The region cuts across the grain of the geological succession from the Ordovician to the Jurassic; a period of about 300 million years. This makes for interesting roofs but difficult research. Because the geology changes rapidly over short distances, and because so many different stones have been used for roofing, this section is inevitably incomplete. There is no doubt that many small delves, hidden away in forests, in deep narrow valleys or on remote hill tops, still remain to be discovered. Similarly, there are many sources of stone slates from the same formations across the border in Wales. These have not been included in this report but they should not be overlooked when searching for potential new supplies. From Llandeilo in South Wales to Ludlow the lowest part of the Silurian Pridoli Series consists of micaceous flaggy sandstones, known as the Tilestone Formation. (Today it is more correctly the Long Quarry Beds in the south and the Downton Castle Sandstone Formation in the north.) Its use is differentiated by the initial capital in ‘tilestone’, otherwise used to describe any stone slate. 
An example of the difficulty in determining the historical provenance of stone slate roofs in the region is provided by Ashleworth Tithe Barn, north of Gloucester, which was to be re-roofed during 2001 (Figs 60 and 61). The barn is thought to have been built between 1481 and 1515 but the roof was reslated in 1885 and again in the 1940s. In 1942, Harold Trew, a Gloucester architect, reported that the roof was covered with ‘Cotswold stone tiles’ (unpublished letter to the Society for the Protection of Ancient Buildings, 1942). In fact, the roof today includes red and grey-green Old Red Sandstone and Forest Marble slates but it is not possible to determine which is the earliest or even if they were both installed at the same time. The Old Red Sandstone is only six or seven miles away at Newent to the west or the same stone could have been brought up the Severn from the Forest of Dean area. The Forest Marble would have come overland from the Cotswold Hills fifteen miles to the east.

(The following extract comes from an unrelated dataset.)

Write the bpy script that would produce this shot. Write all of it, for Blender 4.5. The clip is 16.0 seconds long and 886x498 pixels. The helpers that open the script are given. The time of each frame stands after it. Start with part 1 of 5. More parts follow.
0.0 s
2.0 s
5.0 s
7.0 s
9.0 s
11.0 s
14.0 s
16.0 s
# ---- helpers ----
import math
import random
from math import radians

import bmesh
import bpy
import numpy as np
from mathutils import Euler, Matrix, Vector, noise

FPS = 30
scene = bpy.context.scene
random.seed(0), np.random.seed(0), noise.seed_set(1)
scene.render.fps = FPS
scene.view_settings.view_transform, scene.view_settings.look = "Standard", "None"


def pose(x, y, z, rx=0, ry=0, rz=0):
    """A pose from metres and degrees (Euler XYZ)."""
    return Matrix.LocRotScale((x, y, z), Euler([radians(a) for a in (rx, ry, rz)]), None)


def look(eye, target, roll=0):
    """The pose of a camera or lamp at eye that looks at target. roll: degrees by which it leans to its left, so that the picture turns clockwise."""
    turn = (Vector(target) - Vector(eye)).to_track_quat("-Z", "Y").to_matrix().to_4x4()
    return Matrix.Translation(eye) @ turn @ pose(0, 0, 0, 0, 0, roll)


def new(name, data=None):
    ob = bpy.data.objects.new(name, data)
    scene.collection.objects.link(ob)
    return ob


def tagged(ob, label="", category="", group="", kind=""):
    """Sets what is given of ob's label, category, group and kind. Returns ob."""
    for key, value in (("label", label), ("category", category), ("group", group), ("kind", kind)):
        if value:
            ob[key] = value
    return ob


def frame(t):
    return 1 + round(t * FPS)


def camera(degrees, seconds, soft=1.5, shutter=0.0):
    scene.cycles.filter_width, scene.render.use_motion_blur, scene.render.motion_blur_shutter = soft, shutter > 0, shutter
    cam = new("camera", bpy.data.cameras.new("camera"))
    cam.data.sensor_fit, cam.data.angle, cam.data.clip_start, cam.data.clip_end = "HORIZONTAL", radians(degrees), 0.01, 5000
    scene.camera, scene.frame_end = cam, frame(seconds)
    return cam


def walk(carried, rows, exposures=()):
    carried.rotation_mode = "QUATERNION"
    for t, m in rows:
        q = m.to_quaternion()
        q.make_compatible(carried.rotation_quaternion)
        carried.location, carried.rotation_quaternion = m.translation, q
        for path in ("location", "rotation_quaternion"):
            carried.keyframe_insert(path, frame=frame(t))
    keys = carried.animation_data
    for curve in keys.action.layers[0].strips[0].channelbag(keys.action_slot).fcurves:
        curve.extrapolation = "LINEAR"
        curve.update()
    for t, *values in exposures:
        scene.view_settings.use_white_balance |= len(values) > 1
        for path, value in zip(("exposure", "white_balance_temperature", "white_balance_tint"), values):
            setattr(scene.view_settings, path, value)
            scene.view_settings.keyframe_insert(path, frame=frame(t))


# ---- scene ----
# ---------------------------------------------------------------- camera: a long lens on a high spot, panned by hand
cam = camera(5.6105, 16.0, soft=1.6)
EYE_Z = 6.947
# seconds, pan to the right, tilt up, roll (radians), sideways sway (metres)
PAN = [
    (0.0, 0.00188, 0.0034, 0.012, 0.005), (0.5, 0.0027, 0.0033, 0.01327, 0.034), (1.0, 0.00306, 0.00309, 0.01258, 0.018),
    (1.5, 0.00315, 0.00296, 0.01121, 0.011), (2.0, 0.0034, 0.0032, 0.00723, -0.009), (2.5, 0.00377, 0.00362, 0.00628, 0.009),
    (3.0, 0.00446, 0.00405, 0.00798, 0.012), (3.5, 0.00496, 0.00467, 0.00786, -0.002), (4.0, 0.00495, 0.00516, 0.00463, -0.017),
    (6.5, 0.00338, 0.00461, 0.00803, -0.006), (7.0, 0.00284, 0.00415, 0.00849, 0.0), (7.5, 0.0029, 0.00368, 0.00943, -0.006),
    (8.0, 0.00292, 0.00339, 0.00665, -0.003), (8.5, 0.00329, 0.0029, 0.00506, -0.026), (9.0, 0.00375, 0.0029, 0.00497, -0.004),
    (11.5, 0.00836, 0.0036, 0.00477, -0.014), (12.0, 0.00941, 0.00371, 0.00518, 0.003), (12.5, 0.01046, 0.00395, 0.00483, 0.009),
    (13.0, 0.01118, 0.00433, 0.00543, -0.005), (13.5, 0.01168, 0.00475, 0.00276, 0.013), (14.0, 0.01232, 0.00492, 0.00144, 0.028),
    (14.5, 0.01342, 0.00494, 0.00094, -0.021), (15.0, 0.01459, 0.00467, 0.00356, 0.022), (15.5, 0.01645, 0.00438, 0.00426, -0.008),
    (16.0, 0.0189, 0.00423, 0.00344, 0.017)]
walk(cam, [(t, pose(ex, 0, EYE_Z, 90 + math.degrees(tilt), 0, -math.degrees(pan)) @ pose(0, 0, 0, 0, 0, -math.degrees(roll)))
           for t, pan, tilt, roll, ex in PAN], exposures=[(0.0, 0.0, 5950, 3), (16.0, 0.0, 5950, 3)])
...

To further complicate matters Ashleworth actually stands on rocks of Jurassic-Lower Lias age and field walls in the vicinity include thin stone which would be suitable, and therefore might have been used in the past, for roofing (Fig 62). Stone for field walls was never carried far. Indeed, stone walls often only exist because they are a ‘waste product’ of a nearby quarry which was primarily worked for more valuable products such as the Lias masonry of Ashleworth barn. The convenience of a nearby supply of Lias roofing might well have been the overriding factor in deciding what was used on the roof originally. (Sources of lias stone are discussed below.)
So, at present, there is a mixture of stone slates and an indeterminate history of other stones from an earlier date. In similar situations elsewhere, commentators have added further confusion by incorrectly identifying sandstones as limestones and vice versa, because they have incomplete knowledge of all the possible, local options.